In der aktuellen öffentlichen Diskussion wird o2 gerne verspottet, sie hätten kein Geld für den Netzausbau, heißt es. Szenekenner dementieren das und verweisen auf die völlig ausgeschöpften Baukapazitäten.

Gleichzeitig klagen die Kunden über viel zu hohe Preise. Es wird ein "eh da" Netz erwartet, das überall und flächendeckend jederzeit störungsfrei verfügbar sein soll, aber zu Preisen möglichst unter 10 oder allerhöchstens 20 Euro im Monat.
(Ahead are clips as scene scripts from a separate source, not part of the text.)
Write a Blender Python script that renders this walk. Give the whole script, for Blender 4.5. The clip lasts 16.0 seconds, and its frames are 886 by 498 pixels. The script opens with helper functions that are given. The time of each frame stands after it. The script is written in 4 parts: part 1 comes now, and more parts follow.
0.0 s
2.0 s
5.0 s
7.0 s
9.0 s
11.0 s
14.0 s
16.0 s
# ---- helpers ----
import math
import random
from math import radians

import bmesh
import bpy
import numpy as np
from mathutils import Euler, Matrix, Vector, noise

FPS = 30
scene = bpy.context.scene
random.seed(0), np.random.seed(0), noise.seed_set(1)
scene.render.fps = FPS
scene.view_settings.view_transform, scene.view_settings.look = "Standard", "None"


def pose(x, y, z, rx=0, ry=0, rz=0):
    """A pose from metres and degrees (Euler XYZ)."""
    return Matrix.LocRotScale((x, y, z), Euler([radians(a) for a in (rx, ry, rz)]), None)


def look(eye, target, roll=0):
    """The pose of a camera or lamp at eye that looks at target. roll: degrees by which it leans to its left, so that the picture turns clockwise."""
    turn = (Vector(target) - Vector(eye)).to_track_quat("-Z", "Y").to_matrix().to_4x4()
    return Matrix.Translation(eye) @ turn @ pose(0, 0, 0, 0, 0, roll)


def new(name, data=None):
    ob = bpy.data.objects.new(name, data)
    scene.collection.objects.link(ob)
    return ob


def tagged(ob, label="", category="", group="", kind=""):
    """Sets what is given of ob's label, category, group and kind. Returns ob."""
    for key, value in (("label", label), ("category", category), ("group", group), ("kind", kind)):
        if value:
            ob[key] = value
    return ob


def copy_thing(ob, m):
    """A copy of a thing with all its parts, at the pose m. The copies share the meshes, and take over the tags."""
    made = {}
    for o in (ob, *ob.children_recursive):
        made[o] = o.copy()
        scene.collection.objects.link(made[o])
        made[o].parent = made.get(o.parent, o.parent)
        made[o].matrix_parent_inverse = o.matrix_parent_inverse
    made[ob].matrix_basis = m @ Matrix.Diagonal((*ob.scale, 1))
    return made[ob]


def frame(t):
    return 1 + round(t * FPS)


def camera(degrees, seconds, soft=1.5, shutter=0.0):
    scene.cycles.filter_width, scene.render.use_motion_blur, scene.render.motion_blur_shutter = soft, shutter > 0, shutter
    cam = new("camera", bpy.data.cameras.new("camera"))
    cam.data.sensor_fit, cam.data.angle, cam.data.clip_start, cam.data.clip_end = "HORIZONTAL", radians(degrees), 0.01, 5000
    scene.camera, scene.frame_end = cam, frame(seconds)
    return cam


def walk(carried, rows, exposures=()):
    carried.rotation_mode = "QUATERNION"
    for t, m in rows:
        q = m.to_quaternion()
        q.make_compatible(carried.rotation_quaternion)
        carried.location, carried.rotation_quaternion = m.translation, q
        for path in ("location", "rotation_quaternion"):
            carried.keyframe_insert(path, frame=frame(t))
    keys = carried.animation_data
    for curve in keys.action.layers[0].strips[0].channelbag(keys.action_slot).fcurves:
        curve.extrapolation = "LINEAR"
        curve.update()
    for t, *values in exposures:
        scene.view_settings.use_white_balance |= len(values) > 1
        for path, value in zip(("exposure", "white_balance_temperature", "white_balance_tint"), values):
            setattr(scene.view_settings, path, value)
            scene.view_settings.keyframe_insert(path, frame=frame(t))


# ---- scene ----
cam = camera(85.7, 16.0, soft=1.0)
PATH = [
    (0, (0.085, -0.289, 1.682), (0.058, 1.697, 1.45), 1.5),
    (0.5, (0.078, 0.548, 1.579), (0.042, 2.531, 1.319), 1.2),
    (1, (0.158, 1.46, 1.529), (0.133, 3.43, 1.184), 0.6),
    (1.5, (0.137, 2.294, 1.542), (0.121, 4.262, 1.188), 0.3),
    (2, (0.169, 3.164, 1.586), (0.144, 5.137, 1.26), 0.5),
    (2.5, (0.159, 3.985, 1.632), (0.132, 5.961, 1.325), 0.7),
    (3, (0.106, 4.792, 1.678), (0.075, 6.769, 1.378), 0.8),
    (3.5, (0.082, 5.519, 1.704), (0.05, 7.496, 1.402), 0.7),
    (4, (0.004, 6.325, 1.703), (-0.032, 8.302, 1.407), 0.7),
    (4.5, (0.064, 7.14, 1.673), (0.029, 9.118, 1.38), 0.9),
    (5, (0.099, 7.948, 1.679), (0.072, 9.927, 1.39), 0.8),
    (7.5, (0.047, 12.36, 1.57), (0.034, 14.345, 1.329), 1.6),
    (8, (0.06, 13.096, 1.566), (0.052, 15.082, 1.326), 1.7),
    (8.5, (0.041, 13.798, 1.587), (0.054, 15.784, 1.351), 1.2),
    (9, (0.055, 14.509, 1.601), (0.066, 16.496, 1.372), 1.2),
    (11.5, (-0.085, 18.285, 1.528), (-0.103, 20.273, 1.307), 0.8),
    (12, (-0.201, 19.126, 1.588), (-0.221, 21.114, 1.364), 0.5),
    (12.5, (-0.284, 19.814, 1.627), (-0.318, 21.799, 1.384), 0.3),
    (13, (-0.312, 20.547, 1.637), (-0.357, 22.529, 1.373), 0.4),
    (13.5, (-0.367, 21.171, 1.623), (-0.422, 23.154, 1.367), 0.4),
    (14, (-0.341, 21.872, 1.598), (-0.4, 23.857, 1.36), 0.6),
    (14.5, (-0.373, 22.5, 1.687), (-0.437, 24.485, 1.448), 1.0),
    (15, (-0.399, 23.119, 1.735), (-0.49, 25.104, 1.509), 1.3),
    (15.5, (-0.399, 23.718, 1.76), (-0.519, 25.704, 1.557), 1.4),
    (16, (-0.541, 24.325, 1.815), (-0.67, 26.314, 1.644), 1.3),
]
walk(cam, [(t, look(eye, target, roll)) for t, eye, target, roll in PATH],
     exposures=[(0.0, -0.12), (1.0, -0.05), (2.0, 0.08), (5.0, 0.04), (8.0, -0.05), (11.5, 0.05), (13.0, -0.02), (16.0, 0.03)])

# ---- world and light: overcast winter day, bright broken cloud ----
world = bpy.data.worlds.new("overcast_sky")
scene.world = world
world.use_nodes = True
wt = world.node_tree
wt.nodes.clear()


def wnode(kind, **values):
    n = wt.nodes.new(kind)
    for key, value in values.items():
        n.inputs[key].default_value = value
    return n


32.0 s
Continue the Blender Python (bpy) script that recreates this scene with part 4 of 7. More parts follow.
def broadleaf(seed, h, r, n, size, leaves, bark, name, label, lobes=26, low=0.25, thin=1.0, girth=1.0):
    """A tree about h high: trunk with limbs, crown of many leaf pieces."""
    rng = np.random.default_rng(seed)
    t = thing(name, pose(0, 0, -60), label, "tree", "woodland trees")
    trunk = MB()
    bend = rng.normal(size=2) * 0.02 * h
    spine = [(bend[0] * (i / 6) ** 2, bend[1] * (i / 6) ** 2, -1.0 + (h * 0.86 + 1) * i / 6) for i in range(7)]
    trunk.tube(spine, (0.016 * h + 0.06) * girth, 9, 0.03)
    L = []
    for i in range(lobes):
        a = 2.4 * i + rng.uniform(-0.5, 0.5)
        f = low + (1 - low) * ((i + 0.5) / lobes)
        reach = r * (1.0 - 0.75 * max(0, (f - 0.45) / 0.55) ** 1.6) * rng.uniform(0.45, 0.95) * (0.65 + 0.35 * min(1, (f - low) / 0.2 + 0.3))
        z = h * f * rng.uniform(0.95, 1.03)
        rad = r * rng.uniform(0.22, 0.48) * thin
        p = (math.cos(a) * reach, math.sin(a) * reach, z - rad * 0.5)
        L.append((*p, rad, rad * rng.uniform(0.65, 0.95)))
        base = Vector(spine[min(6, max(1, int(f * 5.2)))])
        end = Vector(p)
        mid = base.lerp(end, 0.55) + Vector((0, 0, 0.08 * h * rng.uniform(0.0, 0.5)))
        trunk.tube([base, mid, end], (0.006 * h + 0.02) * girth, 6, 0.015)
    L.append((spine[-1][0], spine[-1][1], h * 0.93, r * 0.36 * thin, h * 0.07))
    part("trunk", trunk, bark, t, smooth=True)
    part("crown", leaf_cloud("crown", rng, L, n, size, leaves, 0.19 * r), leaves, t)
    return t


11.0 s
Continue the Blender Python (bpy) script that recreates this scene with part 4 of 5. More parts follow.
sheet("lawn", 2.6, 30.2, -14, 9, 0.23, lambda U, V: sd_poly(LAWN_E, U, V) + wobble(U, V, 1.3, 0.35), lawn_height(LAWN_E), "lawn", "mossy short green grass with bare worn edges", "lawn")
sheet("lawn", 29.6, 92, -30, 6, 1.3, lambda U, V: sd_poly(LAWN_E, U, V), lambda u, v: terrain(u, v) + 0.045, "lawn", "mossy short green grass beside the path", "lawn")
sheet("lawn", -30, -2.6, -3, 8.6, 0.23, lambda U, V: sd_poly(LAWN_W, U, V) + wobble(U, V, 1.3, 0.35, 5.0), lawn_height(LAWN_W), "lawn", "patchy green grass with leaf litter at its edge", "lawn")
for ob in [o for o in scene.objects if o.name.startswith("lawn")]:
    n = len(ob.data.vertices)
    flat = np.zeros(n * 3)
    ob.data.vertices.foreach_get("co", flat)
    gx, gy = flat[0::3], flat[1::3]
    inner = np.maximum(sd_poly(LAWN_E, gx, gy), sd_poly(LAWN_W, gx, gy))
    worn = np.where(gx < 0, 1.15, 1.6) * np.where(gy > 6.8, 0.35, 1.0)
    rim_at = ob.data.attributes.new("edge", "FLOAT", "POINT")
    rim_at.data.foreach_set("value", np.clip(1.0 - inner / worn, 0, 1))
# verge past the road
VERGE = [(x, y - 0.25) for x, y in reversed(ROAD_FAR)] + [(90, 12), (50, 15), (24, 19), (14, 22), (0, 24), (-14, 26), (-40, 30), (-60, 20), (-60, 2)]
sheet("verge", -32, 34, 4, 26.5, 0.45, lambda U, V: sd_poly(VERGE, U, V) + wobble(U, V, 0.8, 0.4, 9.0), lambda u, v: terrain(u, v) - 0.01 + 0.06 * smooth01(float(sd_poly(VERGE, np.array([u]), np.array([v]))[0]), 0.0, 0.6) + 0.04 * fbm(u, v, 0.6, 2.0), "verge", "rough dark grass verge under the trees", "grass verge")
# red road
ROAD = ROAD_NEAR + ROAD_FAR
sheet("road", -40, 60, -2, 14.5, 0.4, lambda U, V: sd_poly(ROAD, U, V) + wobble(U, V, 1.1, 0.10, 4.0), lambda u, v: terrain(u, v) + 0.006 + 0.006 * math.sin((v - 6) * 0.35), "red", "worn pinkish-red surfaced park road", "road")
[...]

Sicher wird es noch einige Zeit dauern, bis Deutschland einigermaßen "flächendeckend" ausgebaut ist, aber die Diskussion ist angestoßen und kann vielleicht die dringend notwendige Eigendynamik entwickeln.

Nur muss der Ausbau einfach schneller vorangehen. Wer in einem Funkloch lebt, sollte sich aktiv in die Kommunalpolitik vor Ort einmischen, damit geplante Sender auch wirklich gebaut werden können.

Wer vor der Netz- oder Tarifwahl steht, sollte in seine nächste Auswahl den Faktor "Netzqualität" mit einbeziehen. Unser Handytarif-Vergleich erlaubt es, auch ein bestimmtes Wunschnetz auszuwählen. Wenn die Anbieter merken, dass die Kunden durchaus Wert auf Versorgungsqualität legen, werden sie sicherlich von sich aus aktiver werden, um keine Kunden zu verlieren.